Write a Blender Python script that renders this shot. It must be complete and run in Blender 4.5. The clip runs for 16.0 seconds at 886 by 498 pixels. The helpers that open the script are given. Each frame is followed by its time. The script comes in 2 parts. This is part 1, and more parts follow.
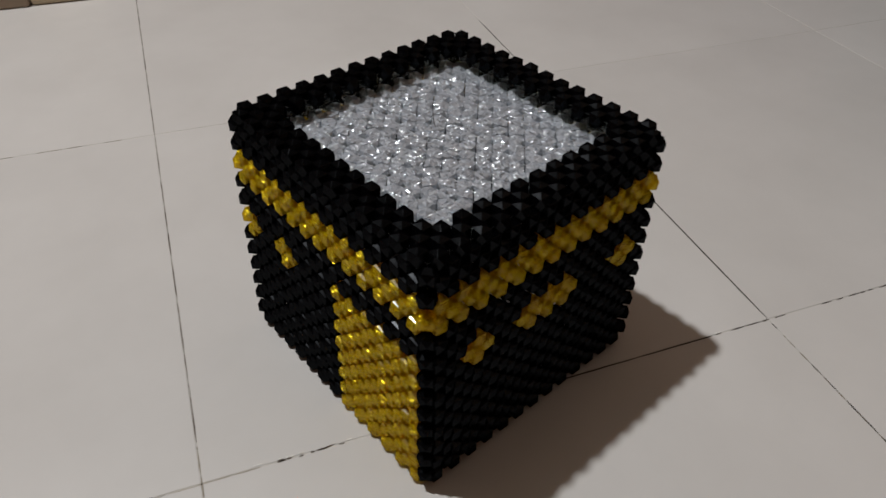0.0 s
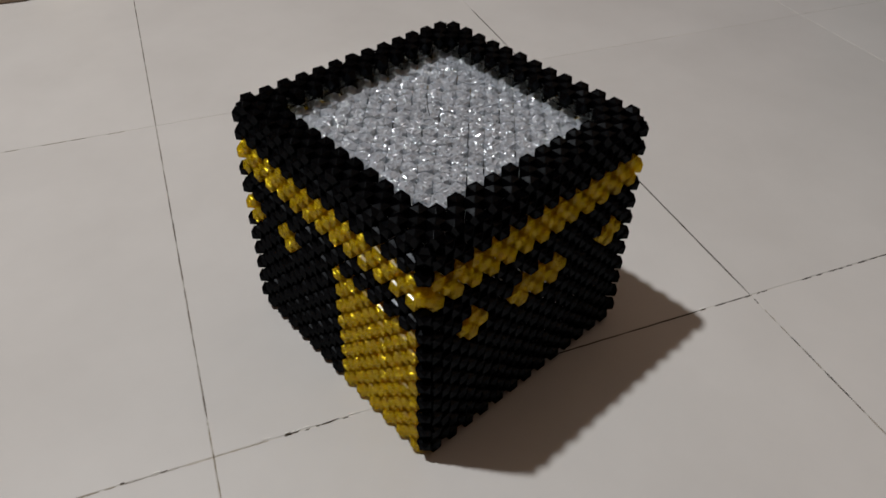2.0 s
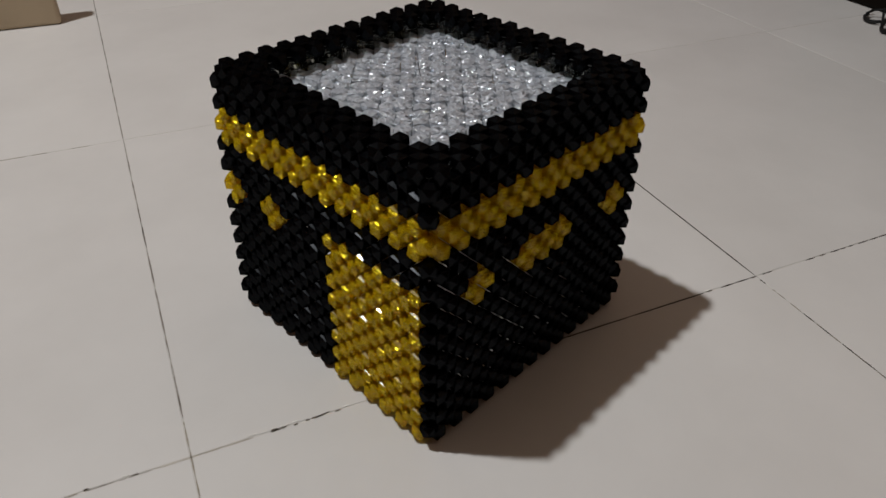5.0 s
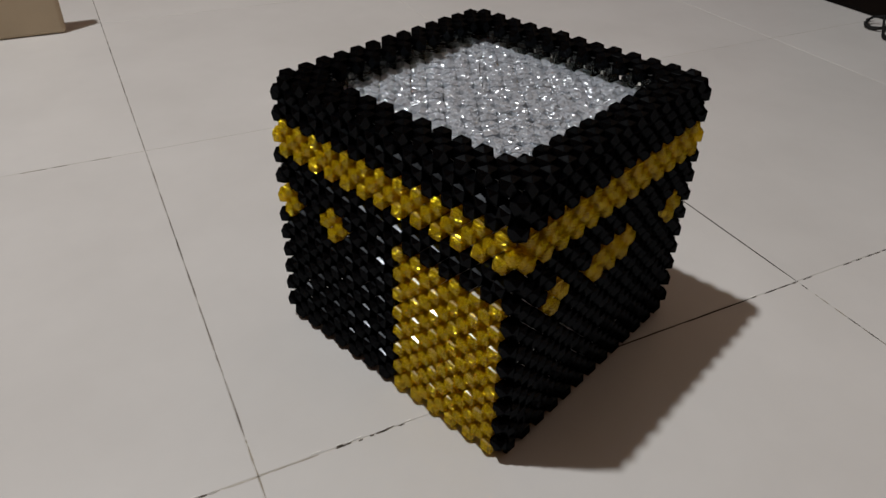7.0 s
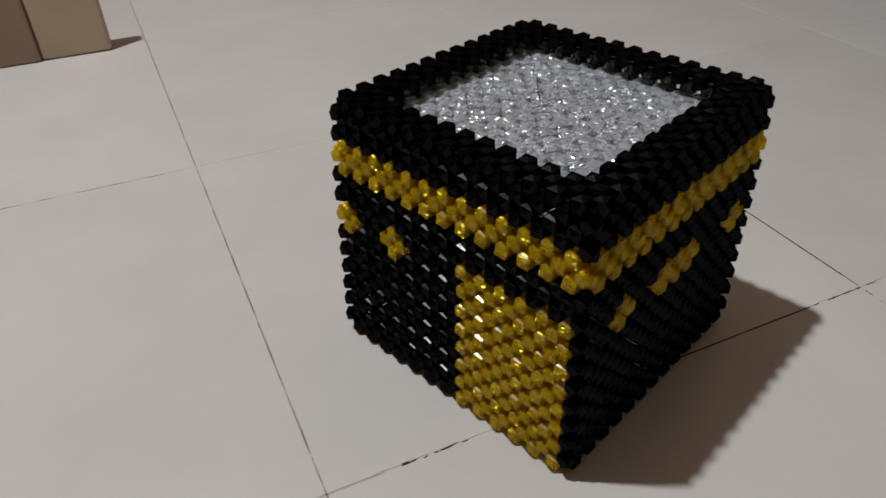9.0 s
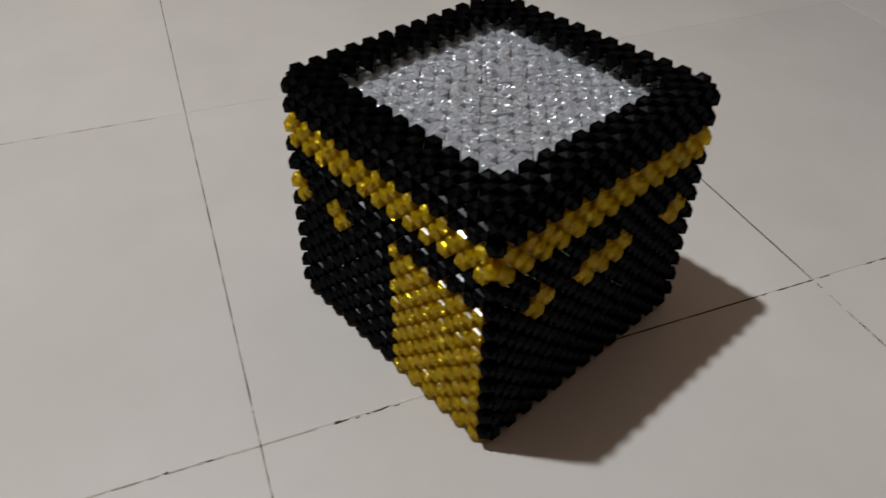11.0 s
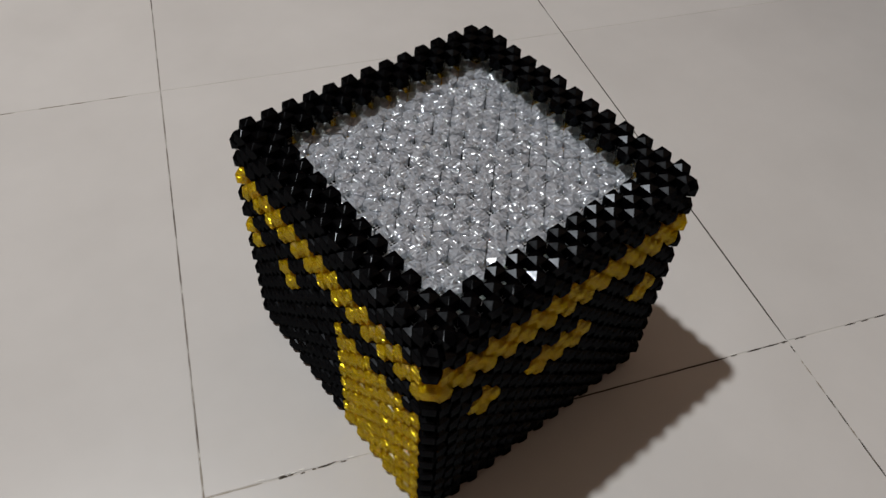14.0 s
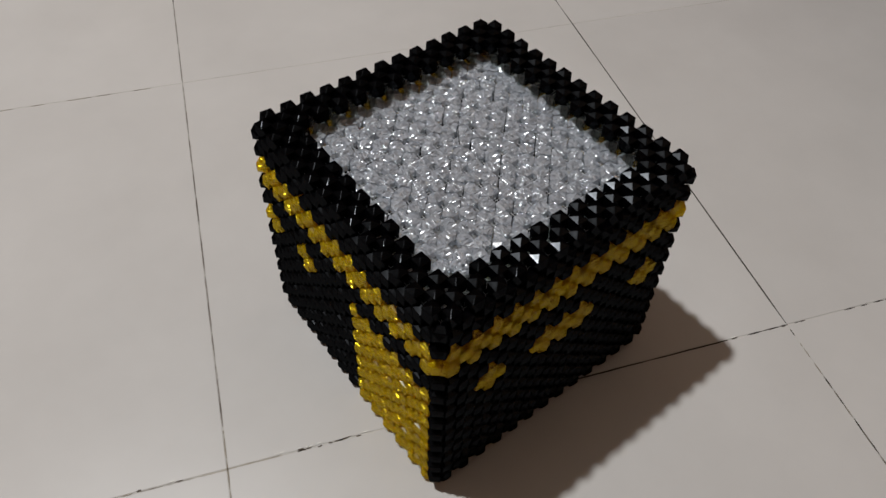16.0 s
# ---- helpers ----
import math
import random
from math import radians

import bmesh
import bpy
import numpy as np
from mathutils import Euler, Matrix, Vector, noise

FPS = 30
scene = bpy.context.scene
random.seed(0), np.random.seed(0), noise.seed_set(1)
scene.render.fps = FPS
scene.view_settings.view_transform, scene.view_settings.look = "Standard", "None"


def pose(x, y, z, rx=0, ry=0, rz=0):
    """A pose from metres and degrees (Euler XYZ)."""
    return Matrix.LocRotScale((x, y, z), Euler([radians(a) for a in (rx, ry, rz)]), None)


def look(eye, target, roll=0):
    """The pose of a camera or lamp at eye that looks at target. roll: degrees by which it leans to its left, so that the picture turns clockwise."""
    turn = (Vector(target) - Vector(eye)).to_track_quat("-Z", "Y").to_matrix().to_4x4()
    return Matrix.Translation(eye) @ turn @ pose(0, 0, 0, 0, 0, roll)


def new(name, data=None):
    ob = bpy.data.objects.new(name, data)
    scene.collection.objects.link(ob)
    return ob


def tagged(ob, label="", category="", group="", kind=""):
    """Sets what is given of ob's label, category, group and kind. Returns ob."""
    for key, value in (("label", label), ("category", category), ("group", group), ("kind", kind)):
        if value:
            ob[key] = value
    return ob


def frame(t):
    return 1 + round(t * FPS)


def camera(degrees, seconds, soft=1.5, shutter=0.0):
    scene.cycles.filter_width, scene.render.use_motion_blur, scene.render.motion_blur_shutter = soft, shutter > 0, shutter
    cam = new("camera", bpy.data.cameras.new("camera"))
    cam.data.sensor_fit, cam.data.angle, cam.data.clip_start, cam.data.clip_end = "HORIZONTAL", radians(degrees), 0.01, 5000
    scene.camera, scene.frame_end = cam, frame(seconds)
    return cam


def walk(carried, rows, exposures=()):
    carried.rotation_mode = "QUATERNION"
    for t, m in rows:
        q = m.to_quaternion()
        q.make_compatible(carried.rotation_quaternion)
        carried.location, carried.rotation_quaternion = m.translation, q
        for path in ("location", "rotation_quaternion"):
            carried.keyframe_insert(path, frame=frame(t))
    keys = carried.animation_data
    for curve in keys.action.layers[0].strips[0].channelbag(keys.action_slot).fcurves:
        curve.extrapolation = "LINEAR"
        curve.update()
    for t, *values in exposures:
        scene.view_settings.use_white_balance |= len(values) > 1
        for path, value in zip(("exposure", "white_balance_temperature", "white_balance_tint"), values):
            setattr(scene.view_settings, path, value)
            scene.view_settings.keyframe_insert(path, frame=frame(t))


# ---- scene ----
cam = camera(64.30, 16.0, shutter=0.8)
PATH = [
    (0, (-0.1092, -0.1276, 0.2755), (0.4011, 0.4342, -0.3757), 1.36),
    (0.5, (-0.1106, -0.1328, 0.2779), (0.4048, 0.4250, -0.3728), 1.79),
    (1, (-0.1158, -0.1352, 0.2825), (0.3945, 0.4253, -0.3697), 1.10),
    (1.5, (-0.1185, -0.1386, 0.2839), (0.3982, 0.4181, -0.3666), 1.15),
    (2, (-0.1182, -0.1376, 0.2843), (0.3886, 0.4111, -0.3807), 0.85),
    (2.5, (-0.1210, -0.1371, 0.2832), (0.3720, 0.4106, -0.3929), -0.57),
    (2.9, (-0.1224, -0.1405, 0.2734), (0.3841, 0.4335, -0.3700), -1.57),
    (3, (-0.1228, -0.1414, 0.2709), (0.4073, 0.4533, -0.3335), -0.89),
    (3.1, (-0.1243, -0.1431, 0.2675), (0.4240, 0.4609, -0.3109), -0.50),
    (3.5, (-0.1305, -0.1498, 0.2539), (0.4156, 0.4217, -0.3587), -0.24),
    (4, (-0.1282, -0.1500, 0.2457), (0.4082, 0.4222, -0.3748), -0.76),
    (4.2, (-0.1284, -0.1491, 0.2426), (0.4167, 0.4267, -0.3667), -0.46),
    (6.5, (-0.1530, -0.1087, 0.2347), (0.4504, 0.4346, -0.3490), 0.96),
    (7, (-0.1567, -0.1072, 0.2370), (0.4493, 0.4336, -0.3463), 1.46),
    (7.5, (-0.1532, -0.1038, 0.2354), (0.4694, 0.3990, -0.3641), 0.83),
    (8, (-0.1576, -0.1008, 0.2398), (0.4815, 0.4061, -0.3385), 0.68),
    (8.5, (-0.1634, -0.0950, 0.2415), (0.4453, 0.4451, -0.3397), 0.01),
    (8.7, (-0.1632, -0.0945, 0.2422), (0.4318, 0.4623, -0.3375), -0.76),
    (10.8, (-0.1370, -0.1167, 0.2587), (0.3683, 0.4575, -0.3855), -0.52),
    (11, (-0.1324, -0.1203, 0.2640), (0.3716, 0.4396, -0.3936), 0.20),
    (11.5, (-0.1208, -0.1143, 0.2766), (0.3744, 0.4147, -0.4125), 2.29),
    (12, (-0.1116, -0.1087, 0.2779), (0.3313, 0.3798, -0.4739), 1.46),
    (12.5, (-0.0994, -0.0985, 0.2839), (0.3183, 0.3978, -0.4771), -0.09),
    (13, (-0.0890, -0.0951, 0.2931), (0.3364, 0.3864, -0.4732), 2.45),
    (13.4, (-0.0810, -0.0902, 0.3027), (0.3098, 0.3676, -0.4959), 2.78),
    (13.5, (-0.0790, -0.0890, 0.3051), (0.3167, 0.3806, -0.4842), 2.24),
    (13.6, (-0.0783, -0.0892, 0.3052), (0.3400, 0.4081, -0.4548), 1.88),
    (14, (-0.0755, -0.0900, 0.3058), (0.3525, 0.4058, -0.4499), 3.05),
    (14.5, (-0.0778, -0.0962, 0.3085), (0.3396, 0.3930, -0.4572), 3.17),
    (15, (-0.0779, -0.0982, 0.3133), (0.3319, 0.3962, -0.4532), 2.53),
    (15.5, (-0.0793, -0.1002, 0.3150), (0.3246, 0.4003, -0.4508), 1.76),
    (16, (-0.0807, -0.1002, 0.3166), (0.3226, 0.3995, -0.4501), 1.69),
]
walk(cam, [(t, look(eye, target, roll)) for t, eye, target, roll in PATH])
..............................
TASK DETAILS ▸ Would you return the data exactly as written, without the pictures?

FULL ANSWER ▸
Write a Blender Python script that renders this shot. It must be complete and run in Blender 4.5. The clip runs for 16.0 seconds at 886 by 498 pixels. The helpers that open the script are given. Each frame is followed by its time. The script comes in 2 parts. This is part 1, and more parts follow.
0.0 s
2.0 s
5.0 s
7.0 s
9.0 s
11.0 s
14.0 s
16.0 s
# ---- helpers ----
import math
import random
from math import radians

import bmesh
import bpy
import numpy as np
from mathutils import Euler, Matrix, Vector, noise

FPS = 30
scene = bpy.context.scene
random.seed(0), np.random.seed(0), noise.seed_set(1)
scene.render.fps = FPS
scene.view_settings.view_transform, scene.view_settings.look = "Standard", "None"


def pose(x, y, z, rx=0, ry=0, rz=0):
    """A pose from metres and degrees (Euler XYZ)."""
    return Matrix.LocRotScale((x, y, z), Euler([radians(a) for a in (rx, ry, rz)]), None)


def look(eye, target, roll=0):
    """The pose of a camera or lamp at eye that looks at target. roll: degrees by which it leans to its left, so that the picture turns clockwise."""
    turn = (Vector(target) - Vector(eye)).to_track_quat("-Z", "Y").to_matrix().to_4x4()
    return Matrix.Translation(eye) @ turn @ pose(0, 0, 0, 0, 0, roll)


def new(name, data=None):
    ob = bpy.data.objects.new(name, data)
    scene.collection.objects.link(ob)
    return ob


def tagged(ob, label="", category="", group="", kind=""):
    """Sets what is given of ob's label, category, group and kind. Returns ob."""
    for key, value in (("label", label), ("category", category), ("group", group), ("kind", kind)):
        if value:
            ob[key] = value
    return ob


def frame(t):
    return 1 + round(t * FPS)


def camera(degrees, seconds, soft=1.5, shutter=0.0):
    scene.cycles.filter_width, scene.render.use_motion_blur, scene.render.motion_blur_shutter = soft, shutter > 0, shutter
    cam = new("camera", bpy.data.cameras.new("camera"))
    cam.data.sensor_fit, cam.data.angle, cam.data.clip_start, cam.data.clip_end = "HORIZONTAL", radians(degrees), 0.01, 5000
    scene.camera, scene.frame_end = cam, frame(seconds)
    return cam


def walk(carried, rows, exposures=()):
    carried.rotation_mode = "QUATERNION"
    for t, m in rows:
        q = m.to_quaternion()
        q.make_compatible(carried.rotation_quaternion)
        carried.location, carried.rotation_quaternion = m.translation, q
        for path in ("location", "rotation_quaternion"):
            carried.keyframe_insert(path, frame=frame(t))
    keys = carried.animation_data
    for curve in keys.action.layers[0].strips[0].channelbag(keys.action_slot).fcurves:
        curve.extrapolation = "LINEAR"
        curve.update()
    for t, *values in exposures:
        scene.view_settings.use_white_balance |= len(values) > 1
        for path, value in zip(("exposure", "white_balance_temperature", "white_balance_tint"), values):
            setattr(scene.view_settings, path, value)
            scene.view_settings.keyframe_insert(path, frame=frame(t))


# ---- scene ----
cam = camera(64.30, 16.0, shutter=0.8)
PATH = [
    (0, (-0.1092, -0.1276, 0.2755), (0.4011, 0.4342, -0.3757), 1.36),
    (0.5, (-0.1106, -0.1328, 0.2779), (0.4048, 0.4250, -0.3728), 1.79),
    (1, (-0.1158, -0.1352, 0.2825), (0.3945, 0.4253, -0.3697), 1.10),
    (1.5, (-0.1185, -0.1386, 0.2839), (0.3982, 0.4181, -0.3666), 1.15),
    (2, (-0.1182, -0.1376, 0.2843), (0.3886, 0.4111, -0.3807), 0.85),
    (2.5, (-0.1210, -0.1371, 0.2832), (0.3720, 0.4106, -0.3929), -0.57),
    (2.9, (-0.1224, -0.1405, 0.2734), (0.3841, 0.4335, -0.3700), -1.57),
    (3, (-0.1228, -0.1414, 0.2709), (0.4073, 0.4533, -0.3335), -0.89),
    (3.1, (-0.1243, -0.1431, 0.2675), (0.4240, 0.4609, -0.3109), -0.50),
    (3.5, (-0.1305, -0.1498, 0.2539), (0.4156, 0.4217, -0.3587), -0.24),
    (4, (-0.1282, -0.1500, 0.2457), (0.4082, 0.4222, -0.3748), -0.76),
    (4.2, (-0.1284, -0.1491, 0.2426), (0.4167, 0.4267, -0.3667), -0.46),
    (6.5, (-0.1530, -0.1087, 0.2347), (0.4504, 0.4346, -0.3490), 0.96),
    (7, (-0.1567, -0.1072, 0.2370), (0.4493, 0.4336, -0.3463), 1.46),
    (7.5, (-0.1532, -0.1038, 0.2354), (0.4694, 0.3990, -0.3641), 0.83),
    (8, (-0.1576, -0.1008, 0.2398), (0.4815, 0.4061, -0.3385), 0.68),
    (8.5, (-0.1634, -0.0950, 0.2415), (0.4453, 0.4451, -0.3397), 0.01),
    (8.7, (-0.1632, -0.0945, 0.2422), (0.4318, 0.4623, -0.3375), -0.76),
    (10.8, (-0.1370, -0.1167, 0.2587), (0.3683, 0.4575, -0.3855), -0.52),
    (11, (-0.1324, -0.1203, 0.2640), (0.3716, 0.4396, -0.3936), 0.20),
    (11.5, (-0.1208, -0.1143, 0.2766), (0.3744, 0.4147, -0.4125), 2.29),
    (12, (-0.1116, -0.1087, 0.2779), (0.3313, 0.3798, -0.4739), 1.46),
    (12.5, (-0.0994, -0.0985, 0.2839), (0.3183, 0.3978, -0.4771), -0.09),
    (13, (-0.0890, -0.0951, 0.2931), (0.3364, 0.3864, -0.4732), 2.45),
    (13.4, (-0.0810, -0.0902, 0.3027), (0.3098, 0.3676, -0.4959), 2.78),
    (13.5, (-0.0790, -0.0890, 0.3051), (0.3167, 0.3806, -0.4842), 2.24),
    (13.6, (-0.0783, -0.0892, 0.3052), (0.3400, 0.4081, -0.4548), 1.88),
    (14, (-0.0755, -0.0900, 0.3058), (0.3525, 0.4058, -0.4499), 3.05),
    (14.5, (-0.0778, -0.0962, 0.3085), (0.3396, 0.3930, -0.4572), 3.17),
    (15, (-0.0779, -0.0982, 0.3133), (0.3319, 0.3962, -0.4532), 2.53),
    (15.5, (-0.0793, -0.1002, 0.3150), (0.3246, 0.4003, -0.4508), 1.76),
    (16, (-0.0807, -0.1002, 0.3166), (0.3226, 0.3995, -0.4501), 1.69),
]
walk(cam, [(t, look(eye, target, roll)) for t, eye, target, roll in PATH])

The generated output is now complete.